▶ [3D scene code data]
--- BEGIN ---

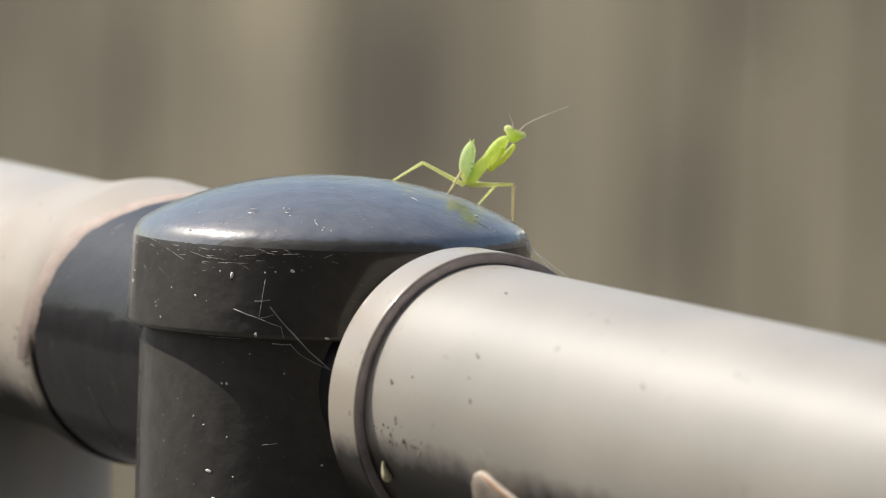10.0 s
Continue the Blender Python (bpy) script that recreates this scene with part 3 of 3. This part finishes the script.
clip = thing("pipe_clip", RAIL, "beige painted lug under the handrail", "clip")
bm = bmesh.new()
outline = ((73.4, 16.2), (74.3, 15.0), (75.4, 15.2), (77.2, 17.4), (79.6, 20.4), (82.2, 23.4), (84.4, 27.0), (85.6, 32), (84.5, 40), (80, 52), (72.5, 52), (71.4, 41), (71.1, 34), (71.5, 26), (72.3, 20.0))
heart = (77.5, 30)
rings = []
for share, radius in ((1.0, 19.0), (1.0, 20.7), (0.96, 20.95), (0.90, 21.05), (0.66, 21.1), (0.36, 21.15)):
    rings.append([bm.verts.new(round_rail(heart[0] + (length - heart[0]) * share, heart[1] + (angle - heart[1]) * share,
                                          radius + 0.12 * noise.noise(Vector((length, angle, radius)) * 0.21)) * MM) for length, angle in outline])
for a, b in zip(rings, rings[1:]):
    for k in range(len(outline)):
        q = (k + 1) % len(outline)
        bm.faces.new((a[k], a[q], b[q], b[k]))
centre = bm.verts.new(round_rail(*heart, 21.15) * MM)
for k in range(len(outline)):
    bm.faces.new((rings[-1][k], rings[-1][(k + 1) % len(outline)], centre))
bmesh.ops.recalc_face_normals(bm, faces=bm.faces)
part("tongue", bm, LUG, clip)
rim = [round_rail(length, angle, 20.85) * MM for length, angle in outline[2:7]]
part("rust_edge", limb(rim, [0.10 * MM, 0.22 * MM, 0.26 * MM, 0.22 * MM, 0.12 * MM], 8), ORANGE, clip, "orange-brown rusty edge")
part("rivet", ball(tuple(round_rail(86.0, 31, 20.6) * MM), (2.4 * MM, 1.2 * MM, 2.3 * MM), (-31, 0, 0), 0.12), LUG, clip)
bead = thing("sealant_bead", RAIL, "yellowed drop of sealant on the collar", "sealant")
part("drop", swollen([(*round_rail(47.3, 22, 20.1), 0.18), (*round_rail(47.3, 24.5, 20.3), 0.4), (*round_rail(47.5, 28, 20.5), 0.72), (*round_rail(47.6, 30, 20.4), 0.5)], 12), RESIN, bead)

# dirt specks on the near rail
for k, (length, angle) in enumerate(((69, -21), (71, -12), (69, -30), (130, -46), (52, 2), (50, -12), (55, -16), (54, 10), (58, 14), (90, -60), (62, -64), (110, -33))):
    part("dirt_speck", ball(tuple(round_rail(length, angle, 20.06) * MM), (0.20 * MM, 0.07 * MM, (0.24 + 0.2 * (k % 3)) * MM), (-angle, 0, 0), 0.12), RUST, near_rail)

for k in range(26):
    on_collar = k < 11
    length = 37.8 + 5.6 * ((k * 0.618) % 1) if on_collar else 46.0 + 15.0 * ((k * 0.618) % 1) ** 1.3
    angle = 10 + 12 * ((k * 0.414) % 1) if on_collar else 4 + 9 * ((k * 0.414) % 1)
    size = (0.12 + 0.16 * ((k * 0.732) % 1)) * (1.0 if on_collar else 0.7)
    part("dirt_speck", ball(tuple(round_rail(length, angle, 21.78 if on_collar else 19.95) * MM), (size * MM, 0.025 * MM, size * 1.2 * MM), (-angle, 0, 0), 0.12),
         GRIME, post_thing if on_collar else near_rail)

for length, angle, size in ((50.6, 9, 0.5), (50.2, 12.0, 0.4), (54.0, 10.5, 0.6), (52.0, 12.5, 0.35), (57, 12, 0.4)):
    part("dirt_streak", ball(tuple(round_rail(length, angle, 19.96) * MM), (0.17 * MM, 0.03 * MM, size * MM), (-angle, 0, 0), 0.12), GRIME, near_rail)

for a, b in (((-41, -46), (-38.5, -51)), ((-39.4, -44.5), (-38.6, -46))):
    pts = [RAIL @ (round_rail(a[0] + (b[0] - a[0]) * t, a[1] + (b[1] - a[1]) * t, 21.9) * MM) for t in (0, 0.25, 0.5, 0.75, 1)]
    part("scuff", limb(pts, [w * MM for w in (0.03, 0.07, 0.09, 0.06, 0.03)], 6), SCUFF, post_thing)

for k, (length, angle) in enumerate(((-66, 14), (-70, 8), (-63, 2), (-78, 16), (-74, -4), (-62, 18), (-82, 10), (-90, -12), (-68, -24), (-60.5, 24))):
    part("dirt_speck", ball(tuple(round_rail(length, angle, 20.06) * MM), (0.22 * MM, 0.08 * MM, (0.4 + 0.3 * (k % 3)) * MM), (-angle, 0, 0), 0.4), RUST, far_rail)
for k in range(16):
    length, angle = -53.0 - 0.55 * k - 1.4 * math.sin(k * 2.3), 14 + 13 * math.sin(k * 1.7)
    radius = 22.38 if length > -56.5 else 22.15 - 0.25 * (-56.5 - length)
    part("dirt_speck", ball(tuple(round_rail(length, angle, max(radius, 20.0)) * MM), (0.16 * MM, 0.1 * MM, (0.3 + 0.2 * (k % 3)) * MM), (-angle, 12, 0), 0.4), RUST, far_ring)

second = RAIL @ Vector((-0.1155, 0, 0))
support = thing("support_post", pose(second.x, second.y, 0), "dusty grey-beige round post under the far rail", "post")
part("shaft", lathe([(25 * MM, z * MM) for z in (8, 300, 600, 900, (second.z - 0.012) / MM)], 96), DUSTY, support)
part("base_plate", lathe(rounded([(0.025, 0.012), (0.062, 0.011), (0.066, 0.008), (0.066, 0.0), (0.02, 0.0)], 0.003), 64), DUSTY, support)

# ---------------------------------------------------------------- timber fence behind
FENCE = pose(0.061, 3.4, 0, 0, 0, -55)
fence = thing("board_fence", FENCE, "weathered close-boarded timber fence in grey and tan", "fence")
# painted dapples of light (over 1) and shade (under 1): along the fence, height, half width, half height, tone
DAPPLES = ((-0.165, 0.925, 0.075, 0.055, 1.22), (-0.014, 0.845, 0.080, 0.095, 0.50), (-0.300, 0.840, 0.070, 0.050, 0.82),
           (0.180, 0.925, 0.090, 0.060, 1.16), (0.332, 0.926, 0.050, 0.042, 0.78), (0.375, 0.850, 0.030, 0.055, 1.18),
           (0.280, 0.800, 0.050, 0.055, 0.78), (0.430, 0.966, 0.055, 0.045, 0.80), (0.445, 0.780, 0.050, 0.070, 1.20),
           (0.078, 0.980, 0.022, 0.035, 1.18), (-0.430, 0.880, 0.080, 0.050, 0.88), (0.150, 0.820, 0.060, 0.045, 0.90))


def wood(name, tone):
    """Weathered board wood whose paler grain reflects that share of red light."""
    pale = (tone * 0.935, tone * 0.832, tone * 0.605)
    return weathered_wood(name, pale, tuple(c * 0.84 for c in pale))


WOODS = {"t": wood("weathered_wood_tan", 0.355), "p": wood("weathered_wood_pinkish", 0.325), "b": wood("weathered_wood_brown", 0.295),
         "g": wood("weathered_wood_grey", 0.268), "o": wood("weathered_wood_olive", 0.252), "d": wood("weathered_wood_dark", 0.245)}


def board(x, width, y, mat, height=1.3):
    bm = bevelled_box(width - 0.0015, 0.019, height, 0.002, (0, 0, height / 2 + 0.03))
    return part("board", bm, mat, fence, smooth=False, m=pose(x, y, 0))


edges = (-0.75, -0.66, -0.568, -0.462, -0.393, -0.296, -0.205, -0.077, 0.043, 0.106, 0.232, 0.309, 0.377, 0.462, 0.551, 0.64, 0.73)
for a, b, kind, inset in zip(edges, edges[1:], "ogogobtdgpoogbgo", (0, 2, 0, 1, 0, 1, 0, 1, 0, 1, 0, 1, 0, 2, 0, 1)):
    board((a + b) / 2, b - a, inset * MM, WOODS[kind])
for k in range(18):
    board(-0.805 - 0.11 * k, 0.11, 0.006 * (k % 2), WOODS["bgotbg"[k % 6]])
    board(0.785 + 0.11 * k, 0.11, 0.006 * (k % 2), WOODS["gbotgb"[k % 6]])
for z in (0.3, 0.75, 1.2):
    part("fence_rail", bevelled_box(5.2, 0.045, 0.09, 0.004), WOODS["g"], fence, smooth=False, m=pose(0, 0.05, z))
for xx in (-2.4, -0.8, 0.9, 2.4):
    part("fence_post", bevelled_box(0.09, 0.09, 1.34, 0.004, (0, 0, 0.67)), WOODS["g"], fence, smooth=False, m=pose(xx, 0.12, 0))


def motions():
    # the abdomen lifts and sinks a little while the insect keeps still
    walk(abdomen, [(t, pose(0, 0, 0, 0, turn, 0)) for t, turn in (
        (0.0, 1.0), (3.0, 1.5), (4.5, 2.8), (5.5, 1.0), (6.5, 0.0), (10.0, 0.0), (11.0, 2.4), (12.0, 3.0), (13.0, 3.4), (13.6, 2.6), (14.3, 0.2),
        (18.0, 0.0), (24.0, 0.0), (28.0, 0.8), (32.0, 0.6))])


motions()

--- END ---
--- BEGIN ---

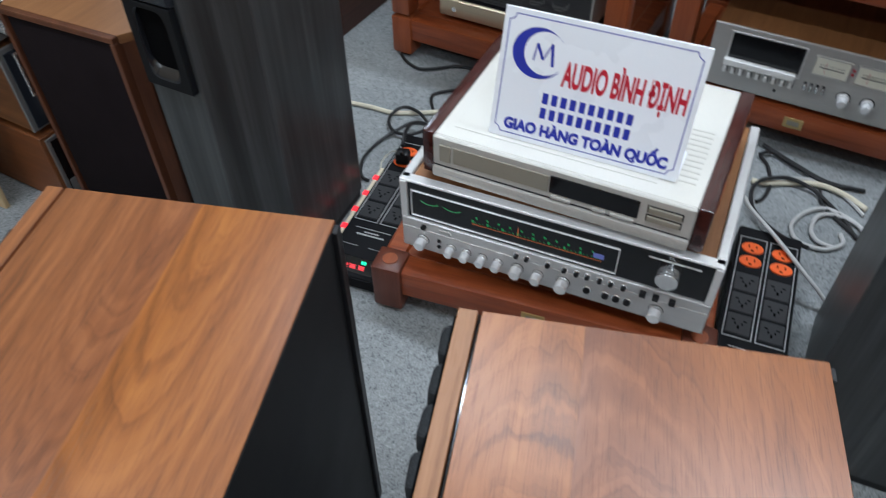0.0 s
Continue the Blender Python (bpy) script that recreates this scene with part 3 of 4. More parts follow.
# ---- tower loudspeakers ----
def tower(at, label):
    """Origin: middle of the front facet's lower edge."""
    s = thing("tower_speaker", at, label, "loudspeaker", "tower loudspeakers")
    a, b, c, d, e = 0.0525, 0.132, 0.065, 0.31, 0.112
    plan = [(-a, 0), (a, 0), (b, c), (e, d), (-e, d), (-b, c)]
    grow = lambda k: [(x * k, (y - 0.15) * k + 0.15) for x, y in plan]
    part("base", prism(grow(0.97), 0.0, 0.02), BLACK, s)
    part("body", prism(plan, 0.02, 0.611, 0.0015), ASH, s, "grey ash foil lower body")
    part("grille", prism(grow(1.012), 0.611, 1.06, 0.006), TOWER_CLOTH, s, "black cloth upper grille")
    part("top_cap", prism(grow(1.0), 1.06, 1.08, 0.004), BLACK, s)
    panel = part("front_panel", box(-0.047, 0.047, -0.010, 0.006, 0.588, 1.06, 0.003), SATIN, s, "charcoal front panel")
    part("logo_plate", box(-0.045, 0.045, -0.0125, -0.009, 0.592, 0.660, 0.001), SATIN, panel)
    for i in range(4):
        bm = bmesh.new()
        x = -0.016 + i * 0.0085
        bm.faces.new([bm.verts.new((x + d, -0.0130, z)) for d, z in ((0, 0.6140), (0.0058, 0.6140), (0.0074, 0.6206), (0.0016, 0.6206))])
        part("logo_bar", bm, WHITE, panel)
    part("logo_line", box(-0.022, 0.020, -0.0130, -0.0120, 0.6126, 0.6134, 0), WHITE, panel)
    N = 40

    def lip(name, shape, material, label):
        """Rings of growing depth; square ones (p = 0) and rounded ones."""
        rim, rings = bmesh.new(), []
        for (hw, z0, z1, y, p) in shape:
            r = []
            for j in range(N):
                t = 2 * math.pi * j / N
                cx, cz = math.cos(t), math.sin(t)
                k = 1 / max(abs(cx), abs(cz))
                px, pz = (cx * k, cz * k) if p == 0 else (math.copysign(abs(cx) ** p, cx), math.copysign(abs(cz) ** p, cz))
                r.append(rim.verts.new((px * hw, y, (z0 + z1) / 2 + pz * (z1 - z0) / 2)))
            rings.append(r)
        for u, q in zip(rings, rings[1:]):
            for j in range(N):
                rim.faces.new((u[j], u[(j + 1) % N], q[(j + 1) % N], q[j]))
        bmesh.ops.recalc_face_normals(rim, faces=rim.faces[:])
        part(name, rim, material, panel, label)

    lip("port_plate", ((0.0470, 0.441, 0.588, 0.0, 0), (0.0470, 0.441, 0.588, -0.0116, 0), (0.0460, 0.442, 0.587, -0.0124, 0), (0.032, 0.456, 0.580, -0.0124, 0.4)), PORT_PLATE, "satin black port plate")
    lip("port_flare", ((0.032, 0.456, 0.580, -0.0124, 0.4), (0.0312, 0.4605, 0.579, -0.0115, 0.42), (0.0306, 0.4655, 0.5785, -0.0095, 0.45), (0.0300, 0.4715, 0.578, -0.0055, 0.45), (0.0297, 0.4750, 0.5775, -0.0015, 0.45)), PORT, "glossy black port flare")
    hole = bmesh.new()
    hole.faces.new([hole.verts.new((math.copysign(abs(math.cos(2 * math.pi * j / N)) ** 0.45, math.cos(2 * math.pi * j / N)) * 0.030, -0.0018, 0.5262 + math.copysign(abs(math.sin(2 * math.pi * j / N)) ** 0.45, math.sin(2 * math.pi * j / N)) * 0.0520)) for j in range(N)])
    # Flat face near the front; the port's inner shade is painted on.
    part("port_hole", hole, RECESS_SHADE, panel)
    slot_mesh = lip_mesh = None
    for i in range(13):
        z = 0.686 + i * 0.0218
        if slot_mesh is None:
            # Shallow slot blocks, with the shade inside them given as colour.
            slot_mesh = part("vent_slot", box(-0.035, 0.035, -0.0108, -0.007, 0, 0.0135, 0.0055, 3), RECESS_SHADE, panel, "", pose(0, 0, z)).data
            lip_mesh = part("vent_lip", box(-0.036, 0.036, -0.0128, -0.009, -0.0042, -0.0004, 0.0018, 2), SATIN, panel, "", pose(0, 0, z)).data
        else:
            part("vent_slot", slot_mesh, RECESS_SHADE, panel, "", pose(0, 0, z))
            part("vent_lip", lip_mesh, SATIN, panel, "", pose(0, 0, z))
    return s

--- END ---

▶ [Your instructions] Note every line above where the string "that" shows up, and copy those lines.

▶ [Answer to the exercise]
Continue the Blender Python (bpy) script that recreates this scene with part 3 of 3. This part finishes the script.
    """Weathered board wood whose paler grain reflects that share of red light."""
Continue the Blender Python (bpy) script that recreates this scene with part 3 of 4. More parts follow.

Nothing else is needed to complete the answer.